Thursday, July 12, 2007
Leveling the Praying Field
Time magazine has an interesting article on the Democrats' rediscovery of religious voters. Here's an excerpt:
The Democrats are so fired up, you could call them the new Moral Majority. This time, however, the emphasis is as much on the majority as on the morality as they try to frame a message in terms of broadly shared values that don't alarm members of minority religions or secular voters. It has become an article of faith among party leaders that it was sheer strategic stupidity to cede the values debate to Republicans for so long; that most people want to reduce abortion but not criminalize it, protect the earth instead of the auto industry, raise up the least among us; and that a lot of voters care as much about the candidates' principles as about their policies. "What we're seeing," says strategist Mike McCurry, "is a Great Awakening in the Democratic Party."
The revival comes at a time when the entire religious-political landscape is changing shape.
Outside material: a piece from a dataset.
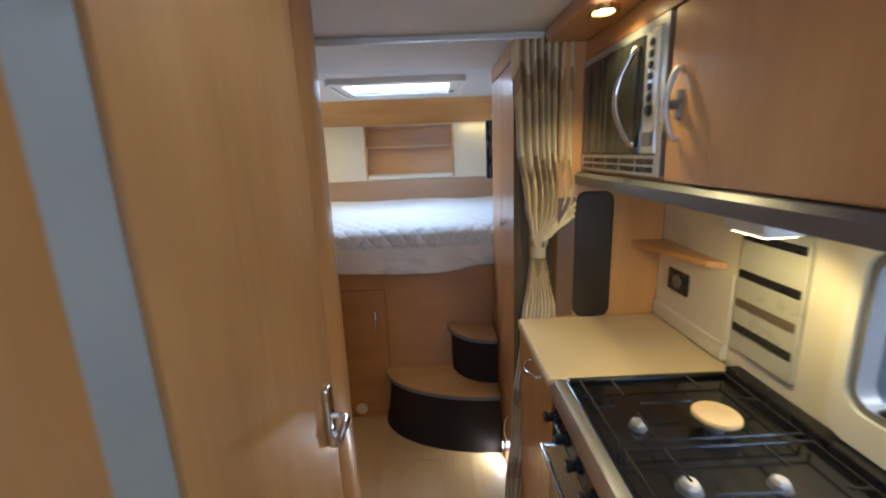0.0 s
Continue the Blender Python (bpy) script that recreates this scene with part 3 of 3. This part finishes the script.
core = [(x - 0.035, y) for x, y in PLAN[:-1]] + [(-0.475, 2.160), (X0 + 0.005, 2.160), (X0 + 0.005, -0.30)]
structure("wall_washroom", prism(core, 0.001, TOP - 0.002, "z"), WOOD_V, "veneered washroom enclosure", "wall")
structure("wall_washroom_panel", leaf(PLAN[:2], 0.02, 0.002, TOP - 0.004), WOOD_V, "pear veneer washroom wall panel", "wall")
structure("door_jamb", leaf(PLAN[1:3], 0.02, 0.002, TOP - 0.004), JAMB, "pale grey-green door jamb", "trim")
shell = [(-0.070, 1.355), (-0.056, 1.39), (-0.050, 1.43), (-0.053, 1.475), (-0.064, 1.52), (-0.084, 1.566), (-0.112, 1.610), (-0.146, 1.654), (-0.182, 1.694), (-0.216, 1.729), (-0.248, 1.760)]
structure("wall_washroom_shell", leaf(shell, 0.026, 0.002, TOP - 0.004), WOOD_V, "curved pear veneer washroom wall", "wall", True)
structure("wall_partition", leaf([(-0.2575, 1.7735), (-0.440, 2.178)], 0.02, 0.002, TOP - 0.004), WOOD_V, "pear veneer partition panel beside the bed", "wall")
structure("trim_joint", leaf([(-0.258, 1.755), (-0.266, 1.780)], 0.02, 0.002, TOP - 0.004), DARK_PEAR, "dark recessed joint beside the curved wall", "trim")
structure("trim_partition", box((-0.452, 2.161, 0.002), (-0.4385, 2.183, TOP - 0.004), 0.002), GREIGE, "grey edge strip of the partition", "trim")
structure("door_strip", leaf(PLAN[3:5], 0.015, 0.002, TOP - 0.004, lift=-0.006), ALU, "brushed silver door closing strip", "trim")
door_1 = structure("door_1", leaf([(-0.124, 0.789), (-0.09, 1.0), (-0.050, 1.256)], 0.022, 0.03, TOP - 0.02, lift=0.006), WOOD_V, "closed pear veneer washroom door", "door")
part("door_handle", join(box((-0.052, 1.195, 0.87), (-0.036, 1.232, 1.03), 0.005), tube([(-0.045, 1.215, 0.95), (-0.006, 1.212, 0.95), (0.002, 1.200, 0.95), (0.000, 1.110, 0.945)], 0.009),
     cyl((-0.034, 1.215, 0.895), 0.011, 0.014, "x", 16)), CHROME, door_1, "chrome lever handle on a plate", True)
clip = thing("door_catch", (-0.126, 0.772, 1.79), "white plastic door catch on the jamb", "catch")
part("body", box((0, -0.009, -0.028), (0.014, 0.009, 0.028), 0.004), WHITE_PL, clip)
part("hook", box((0.012, -0.008, -0.034), (0.021, 0.012, -0.014), 0.003), WHITE_PL, clip)

# ---- wardrobe ----
WX, WN, WF, WS = 0.551, 1.925, 2.520, 2.223
ward = thing("wardrobe", (0.83, 2.2, 0), "tall pear veneer wardrobe with a narrow door and knob", "wardrobe")
O = tuple(ward.location)
part("body", box((WX + 0.022, WN, 0.0), (X1 - 0.005, WF, TOP - 0.003), off=O), WOOD_V, ward)
part("fixed_panel", box((WX, WS + 0.003, 0.0), (WX + 0.0215, WF, 1.902), 0.003, off=O), WOOD_V, ward)
wd = part("door", box((WX, WN, 0.42), (WX + 0.0215, WS - 0.003, 1.902), 0.003, off=O), WOOD_V, ward)
part("knob", shift(join(cyl((WX - 0.004, 2.176, 1.254), 0.007, 0.010, "x", 16), dome((WX - 0.011, 2.176, 1.254), (0.0085, 0.0155, 0.0175))), [-c for c in O]), NICKEL, wd, "satin metal knob", True)
ld = part("lower_door", box((WX, WN, 0.02), (WX + 0.0215, WS - 0.002, 0.416), 0.002, off=O), WOOD_V, ward)
part("handle", shift(bow((WX, 2.03, 0.22), (WX, 2.03, 0.34), (-1, 0, 0), 0.012, 0.006), [-c for c in O]), CHROME, ld, "", True)
part("top_panel", box((WX, WN, 1.908), (WX + 0.0215, WF, TOP - 0.003), 0.002, off=O), WOOD_Y, ward)

foot = thing("step_light", (WX, 2.19, 0.060), "small lit foot light low on the wardrobe side", "lamp")
part("housing", ring(rounded(-0.016, -0.022, 0.016, 0.022, 0.008), rounded(-0.011, -0.017, 0.011, 0.017, 0.006), -0.006, 0.0, "x"), CHROME, foot, "", True)
part("lens", prism(rounded(-0.0108, -0.0168, 0.0108, 0.0168, 0.006), -0.005, -0.001, "x"), FOOT_GLOW, foot, "glowing white lens").visible_shadow = False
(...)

A new generation of evangelical leaders is rejecting old labels; now an alliance of religious activists that runs from the crunchy left across to the National Association of Evangelicals has called for action to address global warming, citing the biblical imperative of caring for creation. Mainline, evangelical and Roman Catholic organizations have united to push for immigration reform. The possibility that there is common ground to be colonized by those willing to look for it offers a tantalizing prospect of alliances to come, but only if Democrats can overcome concerns within their party. "One-third gets it," says a Democratic values pioneer, talking about the rank and file. "A second third understands that this can help us win. And another third is positively terrified."